Ich musste nicht mehr früh aufstehen, mich müde durch den Stau quälen, die schlechte Laune meiner Chefin ertragen, mich nicht mehr für etwas rechtfertigen und ich musste nicht mehr bei Zeiten zu Bett gehen, damit ich früh aus den Federn komme. Ich musste auch nicht mehr nach Feierabend langweilige, oft überflüssige Dienstberatungen über mich ergehen lassen oder den Geburtstag einer Kollegin feiern.
Logisch, dass ich jetzt nur das Negative erwähne…
Dieses Nichtsmüssen wollte ich auskosten, solange ich auf der Suche nach einer neuen Stelle war. Ich wollte alles selbst entschieden und mir keine Vorschriften anhören müssen, schon gar nicht machen lassen. Nur das machen, wozu ich Lust und Laune hätte.
Es kam anders!
Herr Muss trat in mein Leben.

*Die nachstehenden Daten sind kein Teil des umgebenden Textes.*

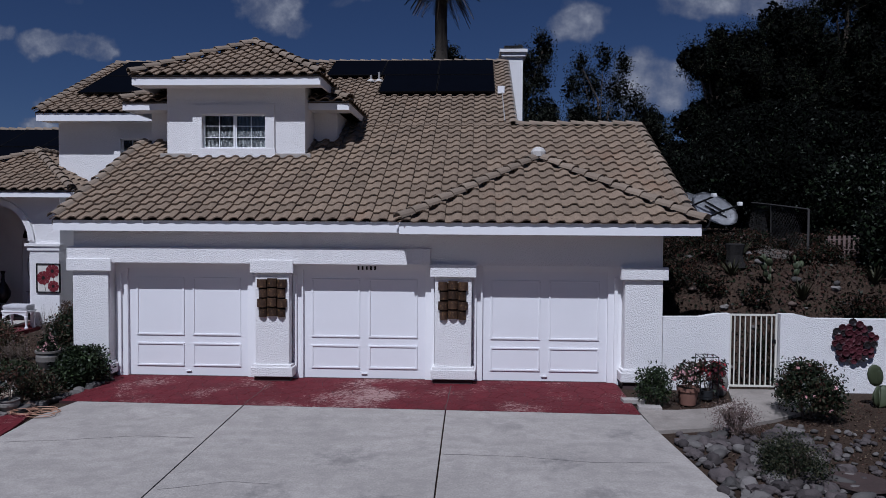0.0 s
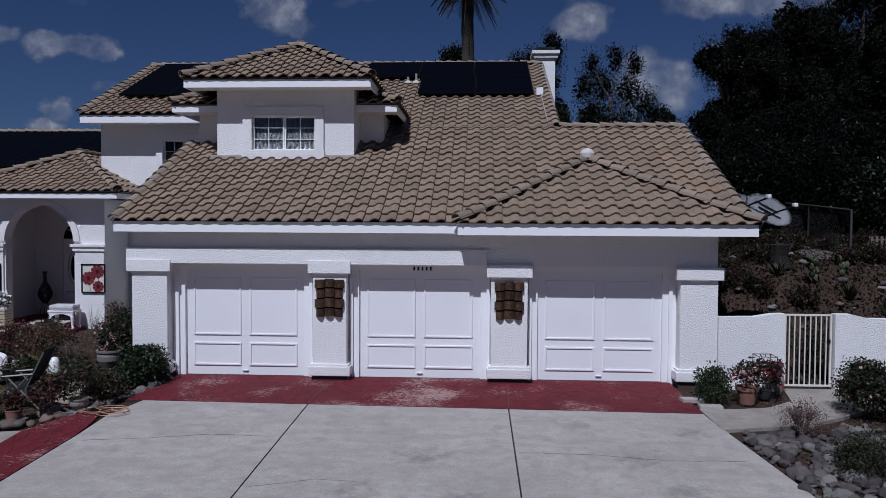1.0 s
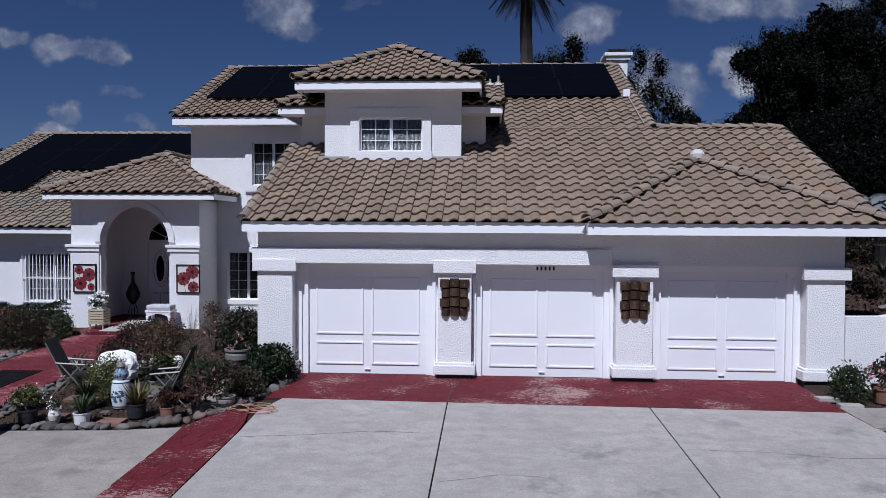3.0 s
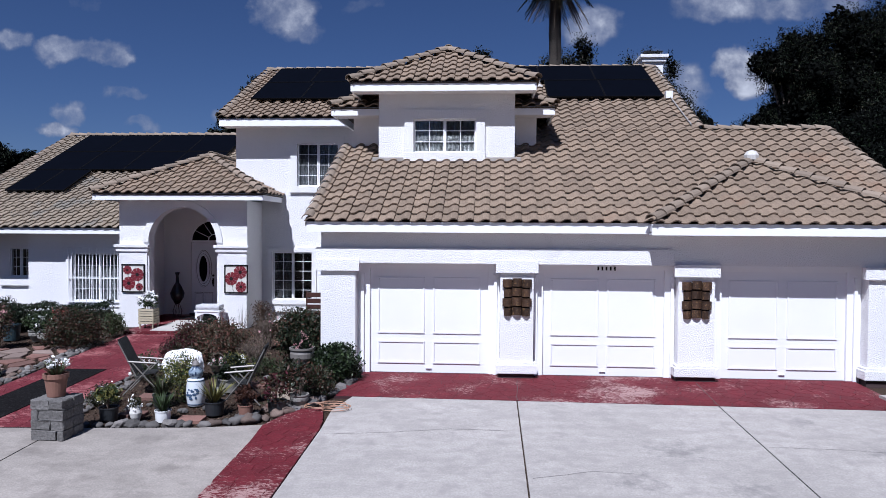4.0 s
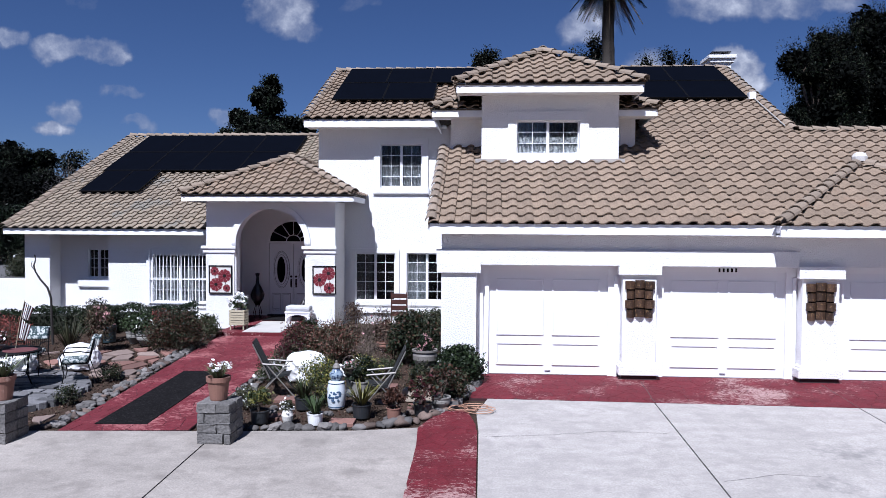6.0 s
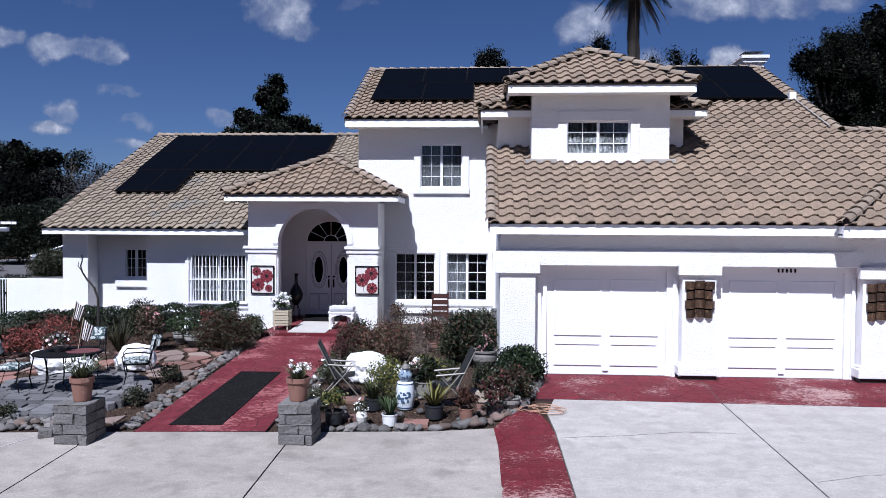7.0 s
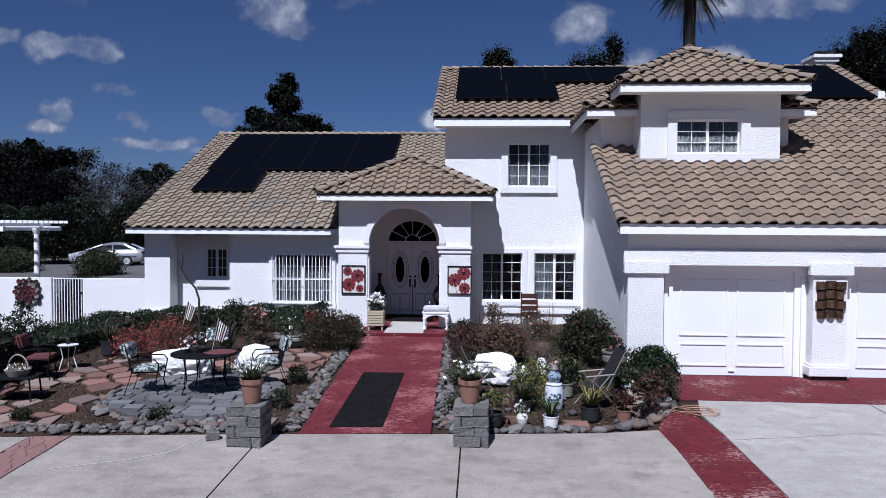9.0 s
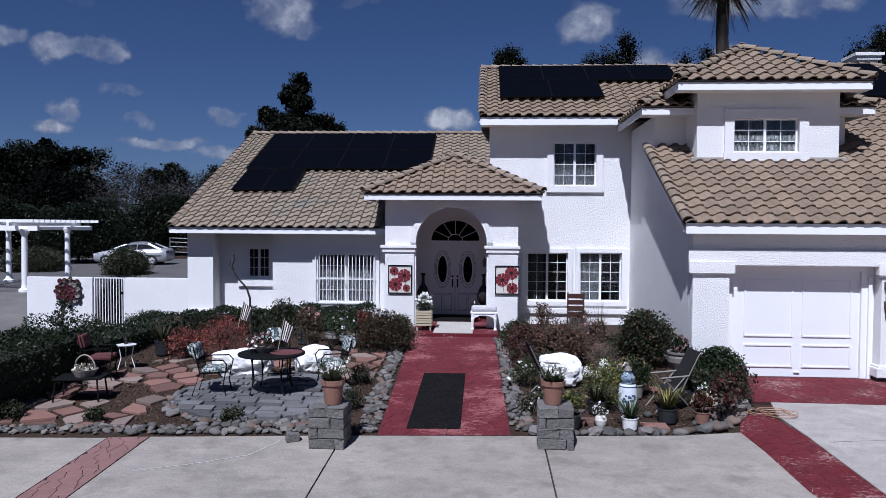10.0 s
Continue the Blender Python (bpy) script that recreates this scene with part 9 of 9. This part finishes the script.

Er war auf einmal da und ich begriff sehr schnell, dass es einfach ohne ihn nicht ging.
Ich konnte mir noch so viel Mühe geben, nur ich selbst zu sein, zu tun und zu lassen, was ich will, Herr Muss war dann einfach anwesend. Oh, was habe ich ihn verflucht! Stets war er unaufgefordert an meiner Seite und dann habe ich doch Dinge getan, zu denen ich eigentlich gar keine Lust hatte.
Worte wie: „Einsicht in die Notwendigkeit“, kamen mir in den Sinn. Wie abgedroschen war das denn? Und doch dachte ich oft darüber nach, worin der Sinn in diesen Worten lag.
Herr Muss hat mich so manches Mal davon überzeugt, dass man nicht einfach so, ohne ihn, in den Tag leben kann.
So begann dann mein Leben als Hausfrau, Tischler, Tapezierer, Koch, Wäscherin… Na ja, mir würden da bestimmt noch mehr Berufe einfallen, doch fürs Erste genügte das ja auch. Und hinter allem stand Herr Muss. Ich denke, ich brauche nicht erwähnen, was wäre, wenn ich mich nicht um all die Dinge des täglichen Lebens kümmern würde, obwohl ich keine Lust dazu hatte. Ich möchte es mir nicht einmal vorstellen.
Und so begann ich heute meinen Tag dann mit dem, was ich mir vorgenommen hatte. Und Herr Muss verschwand mit einem Lächeln.
„Ja, lächle du nur. Ich weiß, du hast gewonnen. Doch eigentlich ist der Gewinn auf meiner Seite.“, dachte ich bei mir.
Herr Muss erschien sogleich wieder: „Das musst du mir aber genauer erklären!“ Ha, ich musste nicht, ich wollte:
„ Das ist doch ganz klar, wenn du mir nicht auf die Nerven gehen würdest, dann würde ich in den Tag hineinleben, mich um nichts kümmern und letztlich würden Tage vergehen, die einfach sinnlos wären und ich hätte nichts von dem erreicht, was mir letztendlich Freude bereiten würde. Ganz im Gegenteil, ich würde mein Umfeld vernachlässigen und schließlich mich selbst aufgeben. Also habe ich gewonnen, ist doch logisch!“
„Ok., dann brauchst du mich ja nicht mehr…“ Er wollte sich schon aus dem Staube machen, als ich noch rief: “Irrtum, Herr Muss, Freundschaften soll man pflegen und du bist ein unentbehrlicher Freund!“
Herr Muss lächelte und schaute mich zum ersten Male freundlich an.